▶ [Given request]
Without the pictures, set down every line of the data exactly.
#### Records provided ####
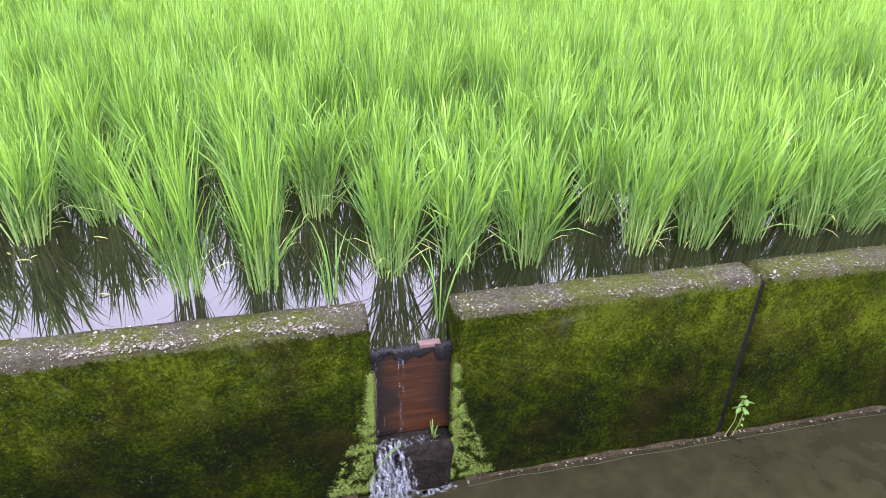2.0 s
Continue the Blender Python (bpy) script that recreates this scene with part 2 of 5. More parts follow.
    top = mix_node(n, l, math_node(n, l, "MULTIPLY", mossy, 0.7), top, ramp_node(n, l, math_node(n, l, "MULTIPLY_ADD", fine, 0.6, math_node(n, l, "MULTIPLY", noise_node(n, l, p, 260, 3, 0.8), 0.5)), [(0.40, (0.014, 0.020, 0.002)), (0.70, (0.088, 0.115, 0.010))]))
    # the top's growth laps a little over the edge
    sep = n.new("ShaderNodeSeparateXYZ")
    l.new(p, sep.inputs[0])
    lap = math_node(n, l, "MULTIPLY_ADD", mid, 0.085, math_node(n, l, "ADD", sep.outputs[2], -0.140))
    edge = ramp_node(n, l, math_node(n, l, "MULTIPLY_ADD", lap, 28.0, 0.0), [(0.1, (0, 0, 0)), (0.5, (1, 1, 1))])
    l.new(mix_node(n, l, edge, face, top), b.inputs["Base Color"])
    bump_node(n, l, b, math_node(n, l, "MULTIPLY_ADD", fine, 1.2, mid), 1.0, 0.016)
    return m


WALL = wall_material()
TURF = leaf_material("moss_turf", (0.010, 0.016, 0.001), (0.033, 0.048, 0.003), gloss=0.8, through_it=0.1, patch=6)


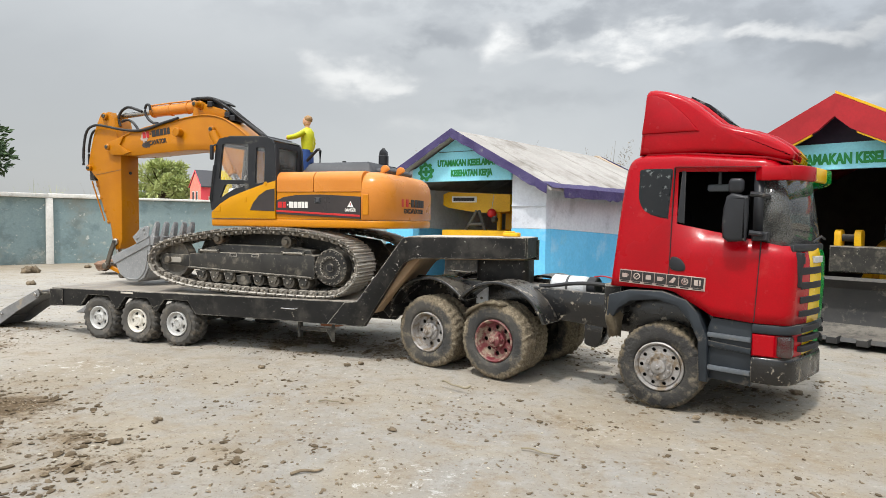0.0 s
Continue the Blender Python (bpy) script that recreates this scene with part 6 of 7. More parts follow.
####
▶ [Worked solution]
2.0 s
Continue the Blender Python (bpy) script that recreates this scene with part 2 of 5. More parts follow.
    top = mix_node(n, l, math_node(n, l, "MULTIPLY", mossy, 0.7), top, ramp_node(n, l, math_node(n, l, "MULTIPLY_ADD", fine, 0.6, math_node(n, l, "MULTIPLY", noise_node(n, l, p, 260, 3, 0.8), 0.5)), [(0.40, (0.014, 0.020, 0.002)), (0.70, (0.088, 0.115, 0.010))]))
    # the top's growth laps a little over the edge
    sep = n.new("ShaderNodeSeparateXYZ")
    l.new(p, sep.inputs[0])
    lap = math_node(n, l, "MULTIPLY_ADD", mid, 0.085, math_node(n, l, "ADD", sep.outputs[2], -0.140))
    edge = ramp_node(n, l, math_node(n, l, "MULTIPLY_ADD", lap, 28.0, 0.0), [(0.1, (0, 0, 0)), (0.5, (1, 1, 1))])
    l.new(mix_node(n, l, edge, face, top), b.inputs["Base Color"])
    bump_node(n, l, b, math_node(n, l, "MULTIPLY_ADD", fine, 1.2, mid), 1.0, 0.016)
    return m


WALL = wall_material()
TURF = leaf_material("moss_turf", (0.010, 0.016, 0.001), (0.033, 0.048, 0.003), gloss=0.8, through_it=0.1, patch=6)


0.0 s
Continue the Blender Python (bpy) script that recreates this scene with part 6 of 7. More parts follow.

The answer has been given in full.